Dans le premier cas, une seule discipline est pratiquée : il s'agit de la
course en ligne, olympique depuis 1936. On y course le canoë à une place (c-1),
à deux places (c-2), à quatre places international (I-C-4) et dans le cas du
Canada, le canoë à quatre place (c-4) Canadien ainsi que le canoë à 15 places
(c-15) sont ajoutés. La course en ligne est pratiquée sur des distances de 1.000
m, 500 m et 200 m. Pour ce qui est de l'eau vive, il existe plusieurs
disciplines, dont les deux principales sont la descente de rivière et le
slalom. Ce dernier est olympique depuis 1992 après l'avoir été à Munich en
1972.
En eau-vive,
le céiste doit utiliser différentes techniques pour tirer profit des courants,
contre-courants, vagues, etc. Cette activité se pratique en rivière naturelle
ou artificielle. À moins de s'intégrer dans un itinéraire de canoë-camping, on
utilise de préférence un petit canoë fortement gironné, pour un maximum de
manœuvrabilité.
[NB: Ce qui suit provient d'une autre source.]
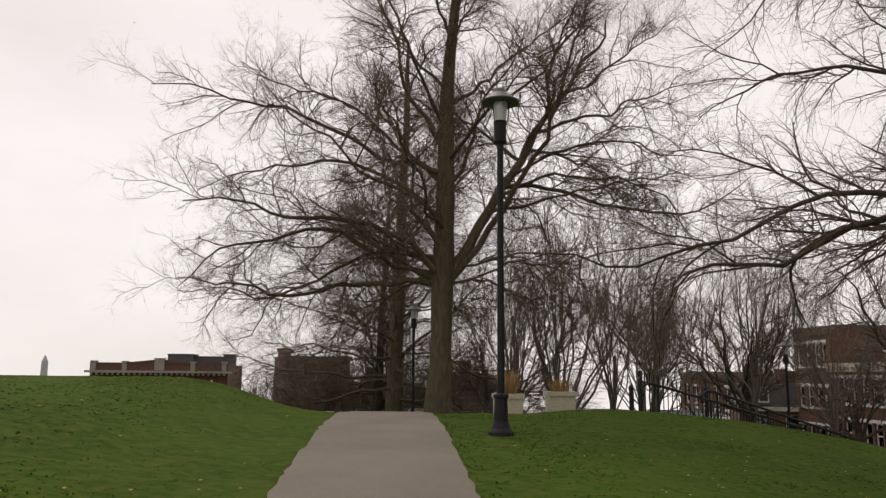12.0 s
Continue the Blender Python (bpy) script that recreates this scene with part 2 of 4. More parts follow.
M["rubber"] = surface("tyre_rubber", (0.02, 0.02, 0.02), (0.028, 0.027, 0.026), None, 3, 30, 0.9, 0.1)
M["chrome"] = surface("alloy", (0.4, 0.4, 0.41), (0.34, 0.34, 0.35), None, 3, 30, 0.35, 0, metal=0.8)
M["sign_red"] = surface("sign_red", (0.48, 0.025, 0.03), (0.42, 0.02, 0.026), None, 3, 20, 0.5, 0)
M["sign_green"] = surface("sign_green", (0.015, 0.16, 0.08), (0.012, 0.13, 0.07), None, 3, 20, 0.5, 0)
M["door_wood"] = surface("dark_door", (0.06, 0.035, 0.022), (0.045, 0.026, 0.018), (0.03, 0.018, 0.013), 1, 12, 0.5, 0.1, stretch=(1, 1, 0.2))
M["teal"] = surface("dark_green_door", (0.03, 0.05, 0.045), (0.024, 0.04, 0.037), None, 1, 12, 0.5, 0.05)
M["olive"] = surface("olive_shrub", (0.10, 0.105, 0.04), (0.075, 0.08, 0.035), None, 1, 8, 0.9, 0, island=0.4)

# ------------------------------------------------------------------ mesh tools
class Geo:
    def __init__(self):
        self.v, self.f = [], []

    def add(self, verts, faces):
        o = len(self.v)
        self.v += [tuple(p) for p in verts]
        self.f += [tuple(i + o for i in q) for q in faces]
        return self

    def box(self, x0, x1, y0, y1, z0, z1, at=None):
        c = [(x, y, z) for z in (z0, z1) for x, y in ((x0, y0), (x1, y0), (x1, y1), (x0, y1))]
        if at:
            c = [at(*p) for p in c]
        return self.add(c, [(0, 3, 2, 1), (4, 5, 6, 7), (0, 1, 5, 4), (1, 2, 6, 5), (2, 3, 7, 6), (3, 0, 4, 7)])

    def block(self, w, d, h, c=0.015):
        """A block w x d x h round its own middle, its front (towards -y) chamfered."""
        x, z = w / 2, h / 2
        back = [(-x, 0, -z), (x, 0, -z), (x, 0, z), (-x, 0, z)]
        mid = [(p[0], -d + c, p[2]) for p in back]
        front = [(p[0] * (1 - c / x), -d, p[2] * (1 - c / z)) for p in back]
        quads = [(0, 3, 2, 1), (8, 9, 10, 11)]
        for a in (0, 4):
            quads += [(a + i, a + (i + 1) % 4, a + 4 + (i + 1) % 4, a + 4 + i) for i in range(4)]
        return self.add(back + mid + front, quads)

    def lathe(self, profile, n=12, at=(0, 0, 0), cap=True):
        """Profile of (radius, height) turned round the upright axis at a place."""
        vs, fs = [], []
        for r, z in profile:
            vs += [(at[0] + r * math.cos(6.28319 * i / n), at[1] + r * math.sin(6.28319 * i / n), at[2] + z) for i in range(n)]
        for k in range(len(profile) - 1):
            fs += [(k * n + i, k * n + (i + 1) % n, (k + 1) * n + (i + 1) % n, (k + 1) * n + i) for i in range(n)]
        if cap:
            fs += [tuple(reversed(range(n))), tuple((len(profile) - 1) * n + i for i in range(n))]
        return self.add(vs, fs)

    def rod(self, a, b, r, n=6, r2=None):
        a, b = Vector(a), Vector(b)
        q = (b - a).to_track_quat("Z", "Y")
        vs = []
        for p, rr in ((a, r), (b, r if r2 is None else r2)):
            vs += [tuple(p + q @ Vector((rr * math.cos(6.28319 * i / n), rr * math.sin(6.28319 * i / n), 0))) for i in range(n)]
        return self.add(vs, [(i, (i + 1) % n, n + (i + 1) % n, n + i) for i in range(n)] + [tuple(reversed(range(n))), tuple(range(n, 2 * n))])

    def prism(self, outline, y0, y1, at=None):
        """An outline in x and z pushed from y0 to y1."""
        n = len(outline)
        c = [(x, y, z) for y in (y0, y1) for x, z in outline]
        if at:
            c = [at(*p) for p in c]
        return self.add(c, [tuple(range(n)), tuple(reversed(range(n, 2 * n)))] + [(i, i + n, (i + 1) % n + n, (i + 1) % n) for i in range(n)])

    def mesh(self, name, material, smooth=False):
        me = bpy.data.meshes.new(name)
        me.from_pydata(self.v, [], self.f)
        me.materials.append(material)
        if smooth:
            me.polygons.foreach_set("use_smooth", [True] * len(me.polygons))
        me.update()
        return me


def solid(name, geo, material, parent=None, label="", m=None, smooth=False):
    """One mesh object, from a Geo or from a mesh that is shared."""
    me = geo if isinstance(geo, bpy.types.Mesh) else geo.mesh(name, material, smooth)
    ob = new(name, me)
    if parent:
        ob.parent = parent
    if m is not None:
        ob.matrix_basis = m
    if label:
        tagged(ob, label)
    return ob


def thing(name, label, category, m=None, group="", kind=""):
    ob = new(name)
    if m is not None:
        ob.matrix_basis = m
    return tagged(ob, label, category, group, kind)


def wall_pieces(a0, a1, z0, z1, holes):
    """Rectangles that fill a0..a1, z0..z1 round the holes (a0, a1, z0, z1)."""
    cuts = sorted({z0, z1, *(max(z0, min(z1, z)) for h in holes for z in h[2:])})
    out = []
    for lo, hi in zip(cuts, cuts[1:]):
        if hi - lo < 1e-4:
            continue
        x = a0
        for h in sorted(h for h in holes if h[2] < hi - 1e-4 and h[3] > lo + 1e-4):
            if h[0] > x + 1e-4:
                out.append((x, min(h[0], a1), lo, hi))
            x = max(x, h[1])
        if a1 > x + 1e-4:
            out.append((x, a1, lo, hi))
    return out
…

L'eau vive présente un réel danger, et il est important de
prendre toutes les précautions nécessaires à cet environnement.
Les chasseurs et pêcheurs qui recherchent ces lieux utilisent donc
fréquemment le canoë, ou le canoë tronqué (freighter), dont l'arrière ne se termine pas en pointe, mais possède un
tableau sur lequel on peut installer un petit moteur.